**TASK DETAILS**
With the images removed, repeat the data below exactly.

**DATASET SECTION**
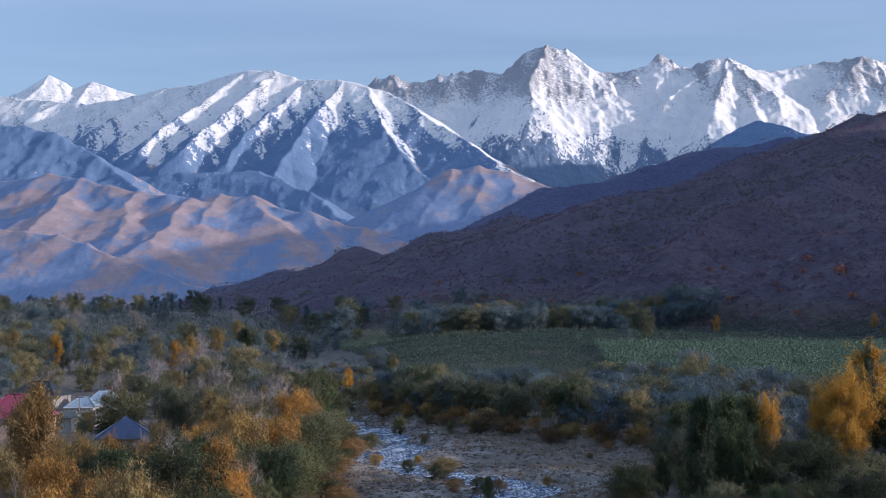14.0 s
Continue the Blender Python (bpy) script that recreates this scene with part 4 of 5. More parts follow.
TREES_RIGHT = [
    # bronze willows are added in place of the gold willow's darker lower crown
    ("bronze_willow", 13.9, 86, 12.0, 0.75), ("bronze_willow", 15.4, 81, 9.8, 0.85), ("willow", 12.2, 92, 13.0, 0.9), ("olive_willow", 11.4, 98, 13.0, 0.9),
    ("gold_willow", 16.7, 88, 15.6, 1.0), ("gold_willow", 19.6, 76, 14.8, 0.95), ("gold_willow", 23.5, 88, 13.8, 0.9),
    ("orange_willow", 10.9, 105, 15.0, 0.8), ("orange_willow", 14, 106, 15.6, 0.9), ("tan_bare_tree", 25.3, 113, 19.0, 0.45), ("orange_tree", 52.4, 236, 22.4, 0.4),
    ("dark_poplar", 21.7, 235, 20.8, 0.85), ("dark_poplar", 24.9, 240, 18.2, 1.1), ("dark_poplar", 27.0, 238, 17.6, 1.0), ("dark_poplar", 19.4, 243, 14.5, 1.2), ("green_poplar", 27.5, 252, 20.0, 1.3), ("green_poplar", 30, 266, 19.5, 1.3),
    ("yellow_tree", 33.3, 261, 20.0, 0.5), ("green_poplar", 31.5, 262, 19.6, 1.3), ("yellow_tree", 40.6, 251, 23.4, 0.7), ("green_tree", 45.5, 256, 20.4, 0.7), ("yellow_tree", 38.2, 255, 21.2, 0.5), ("yellow_sapling", 47.5, 252, 24.0, 1.6), ("green_poplar", 50.5, 254, 23.0, 1.3),
    ("olive_poplar", 55.8, 304, 24.9, 0.5), ("yellow_sapling", 56.5, 306, 25.0, 1.6), ("bare_tree", 21.1, 321, 15.4, 0.9), ("green_poplar", 0.8, 361, 14.2, 0.9),
    ("green_poplar", 6.5, 361, 11.9, 0.9), ("green_poplar", -4.5, 358, 12.4, 0.7), ("far_gold", -9.5, 406, 15.2, 0.9), ("far_gold", -28.5, 432, 17.2, 0.8), ("far_orange", -21, 410, 13.4, 0.9),
    ("green_tree", 66, 238, 21.5, 1.0), ("olive_willow", 71, 244, 22.0, 1.0), ("orange_tree", 43.2, 201, 21.6, 0.42), ("tan_bare_tree", 46.6, 206, 20.4, 0.6), ("bare_tree", -15, 402, 14.0, 0.35),
    ("far_olive", 47.0, 500, 31.0, 0.6), ("far_green", 41, 504, 28.5, 0.8), ("far_orange", 111, 512, 29.5, 0.6), ("far_olive", 116, 520, 31.0, 0.7), ("far_olive", 108, 486, 26.5, 0.8), ("far_orange", 72, 540, 29.0, 0.5),
]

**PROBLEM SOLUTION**
14.0 s
Continue the Blender Python (bpy) script that recreates this scene with part 4 of 5. More parts follow.
TREES_RIGHT = [
    # bronze willows are added in place of the gold willow's darker lower crown
    ("bronze_willow", 13.9, 86, 12.0, 0.75), ("bronze_willow", 15.4, 81, 9.8, 0.85), ("willow", 12.2, 92, 13.0, 0.9), ("olive_willow", 11.4, 98, 13.0, 0.9),
    ("gold_willow", 16.7, 88, 15.6, 1.0), ("gold_willow", 19.6, 76, 14.8, 0.95), ("gold_willow", 23.5, 88, 13.8, 0.9),
    ("orange_willow", 10.9, 105, 15.0, 0.8), ("orange_willow", 14, 106, 15.6, 0.9), ("tan_bare_tree", 25.3, 113, 19.0, 0.45), ("orange_tree", 52.4, 236, 22.4, 0.4),
    ("dark_poplar", 21.7, 235, 20.8, 0.85), ("dark_poplar", 24.9, 240, 18.2, 1.1), ("dark_poplar", 27.0, 238, 17.6, 1.0), ("dark_poplar", 19.4, 243, 14.5, 1.2), ("green_poplar", 27.5, 252, 20.0, 1.3), ("green_poplar", 30, 266, 19.5, 1.3),
    ("yellow_tree", 33.3, 261, 20.0, 0.5), ("green_poplar", 31.5, 262, 19.6, 1.3), ("yellow_tree", 40.6, 251, 23.4, 0.7), ("green_tree", 45.5, 256, 20.4, 0.7), ("yellow_tree", 38.2, 255, 21.2, 0.5), ("yellow_sapling", 47.5, 252, 24.0, 1.6), ("green_poplar", 50.5, 254, 23.0, 1.3),
    ("olive_poplar", 55.8, 304, 24.9, 0.5), ("yellow_sapling", 56.5, 306, 25.0, 1.6), ("bare_tree", 21.1, 321, 15.4, 0.9), ("green_poplar", 0.8, 361, 14.2, 0.9),
    ("green_poplar", 6.5, 361, 11.9, 0.9), ("green_poplar", -4.5, 358, 12.4, 0.7), ("far_gold", -9.5, 406, 15.2, 0.9), ("far_gold", -28.5, 432, 17.2, 0.8), ("far_orange", -21, 410, 13.4, 0.9),
    ("green_tree", 66, 238, 21.5, 1.0), ("olive_willow", 71, 244, 22.0, 1.0), ("orange_tree", 43.2, 201, 21.6, 0.42), ("tan_bare_tree", 46.6, 206, 20.4, 0.6), ("bare_tree", -15, 402, 14.0, 0.35),
    ("far_olive", 47.0, 500, 31.0, 0.6), ("far_green", 41, 504, 28.5, 0.8), ("far_orange", 111, 512, 29.5, 0.6), ("far_olive", 116, 520, 31.0, 0.7), ("far_olive", 108, 486, 26.5, 0.8), ("far_orange", 72, 540, 29.0, 0.5),
]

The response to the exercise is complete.